▶ _INFORMATION PROVIDED_
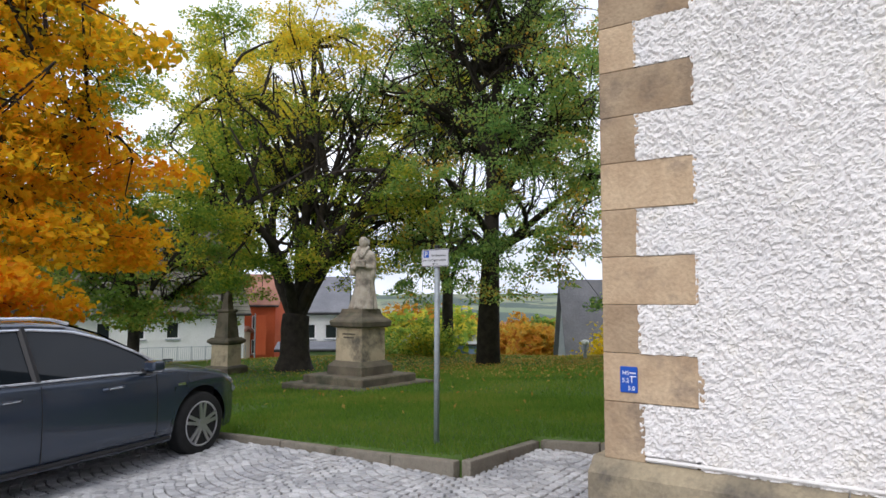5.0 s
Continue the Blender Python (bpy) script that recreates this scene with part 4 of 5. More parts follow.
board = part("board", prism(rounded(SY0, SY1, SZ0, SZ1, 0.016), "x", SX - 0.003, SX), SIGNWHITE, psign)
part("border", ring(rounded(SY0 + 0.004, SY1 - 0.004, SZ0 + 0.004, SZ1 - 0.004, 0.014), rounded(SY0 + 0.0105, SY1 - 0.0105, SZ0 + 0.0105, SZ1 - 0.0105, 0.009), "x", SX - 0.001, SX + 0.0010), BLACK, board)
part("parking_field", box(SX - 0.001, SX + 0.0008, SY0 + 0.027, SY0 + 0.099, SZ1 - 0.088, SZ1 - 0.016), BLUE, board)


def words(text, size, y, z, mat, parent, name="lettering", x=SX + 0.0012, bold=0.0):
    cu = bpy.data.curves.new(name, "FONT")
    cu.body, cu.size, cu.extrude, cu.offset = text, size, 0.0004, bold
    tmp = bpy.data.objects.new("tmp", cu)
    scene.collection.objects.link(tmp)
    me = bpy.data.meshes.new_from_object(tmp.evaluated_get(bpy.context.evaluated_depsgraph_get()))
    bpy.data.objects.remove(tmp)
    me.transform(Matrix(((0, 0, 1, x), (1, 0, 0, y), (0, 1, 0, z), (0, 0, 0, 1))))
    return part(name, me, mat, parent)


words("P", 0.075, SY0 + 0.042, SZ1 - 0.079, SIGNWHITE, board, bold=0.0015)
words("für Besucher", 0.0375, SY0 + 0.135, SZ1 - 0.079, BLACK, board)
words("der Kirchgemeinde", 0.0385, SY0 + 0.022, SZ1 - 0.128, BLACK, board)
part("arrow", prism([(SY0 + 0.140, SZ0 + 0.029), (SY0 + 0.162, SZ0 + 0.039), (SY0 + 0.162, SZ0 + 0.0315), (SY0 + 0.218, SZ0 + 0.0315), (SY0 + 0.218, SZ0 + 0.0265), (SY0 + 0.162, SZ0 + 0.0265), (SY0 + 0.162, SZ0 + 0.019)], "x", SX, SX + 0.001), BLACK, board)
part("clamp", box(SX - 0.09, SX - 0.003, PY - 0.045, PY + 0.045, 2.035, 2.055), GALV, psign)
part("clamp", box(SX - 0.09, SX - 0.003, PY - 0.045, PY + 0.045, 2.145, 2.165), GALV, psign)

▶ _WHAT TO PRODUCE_
Copy out each line exactly, without the pictures.

▶ _WRITTEN RESPONSE_
5.0 s
Continue the Blender Python (bpy) script that recreates this scene with part 4 of 5. More parts follow.
board = part("board", prism(rounded(SY0, SY1, SZ0, SZ1, 0.016), "x", SX - 0.003, SX), SIGNWHITE, psign)
part("border", ring(rounded(SY0 + 0.004, SY1 - 0.004, SZ0 + 0.004, SZ1 - 0.004, 0.014), rounded(SY0 + 0.0105, SY1 - 0.0105, SZ0 + 0.0105, SZ1 - 0.0105, 0.009), "x", SX - 0.001, SX + 0.0010), BLACK, board)
part("parking_field", box(SX - 0.001, SX + 0.0008, SY0 + 0.027, SY0 + 0.099, SZ1 - 0.088, SZ1 - 0.016), BLUE, board)


def words(text, size, y, z, mat, parent, name="lettering", x=SX + 0.0012, bold=0.0):
    cu = bpy.data.curves.new(name, "FONT")
    cu.body, cu.size, cu.extrude, cu.offset = text, size, 0.0004, bold
    tmp = bpy.data.objects.new("tmp", cu)
    scene.collection.objects.link(tmp)
    me = bpy.data.meshes.new_from_object(tmp.evaluated_get(bpy.context.evaluated_depsgraph_get()))
    bpy.data.objects.remove(tmp)
    me.transform(Matrix(((0, 0, 1, x), (1, 0, 0, y), (0, 1, 0, z), (0, 0, 0, 1))))
    return part(name, me, mat, parent)


words("P", 0.075, SY0 + 0.042, SZ1 - 0.079, SIGNWHITE, board, bold=0.0015)
words("für Besucher", 0.0375, SY0 + 0.135, SZ1 - 0.079, BLACK, board)
words("der Kirchgemeinde", 0.0385, SY0 + 0.022, SZ1 - 0.128, BLACK, board)
part("arrow", prism([(SY0 + 0.140, SZ0 + 0.029), (SY0 + 0.162, SZ0 + 0.039), (SY0 + 0.162, SZ0 + 0.0315), (SY0 + 0.218, SZ0 + 0.0315), (SY0 + 0.218, SZ0 + 0.0265), (SY0 + 0.162, SZ0 + 0.0265), (SY0 + 0.162, SZ0 + 0.019)], "x", SX, SX + 0.001), BLACK, board)
part("clamp", box(SX - 0.09, SX - 0.003, PY - 0.045, PY + 0.045, 2.035, 2.055), GALV, psign)
part("clamp", box(SX - 0.09, SX - 0.003, PY - 0.045, PY + 0.045, 2.145, 2.165), GALV, psign)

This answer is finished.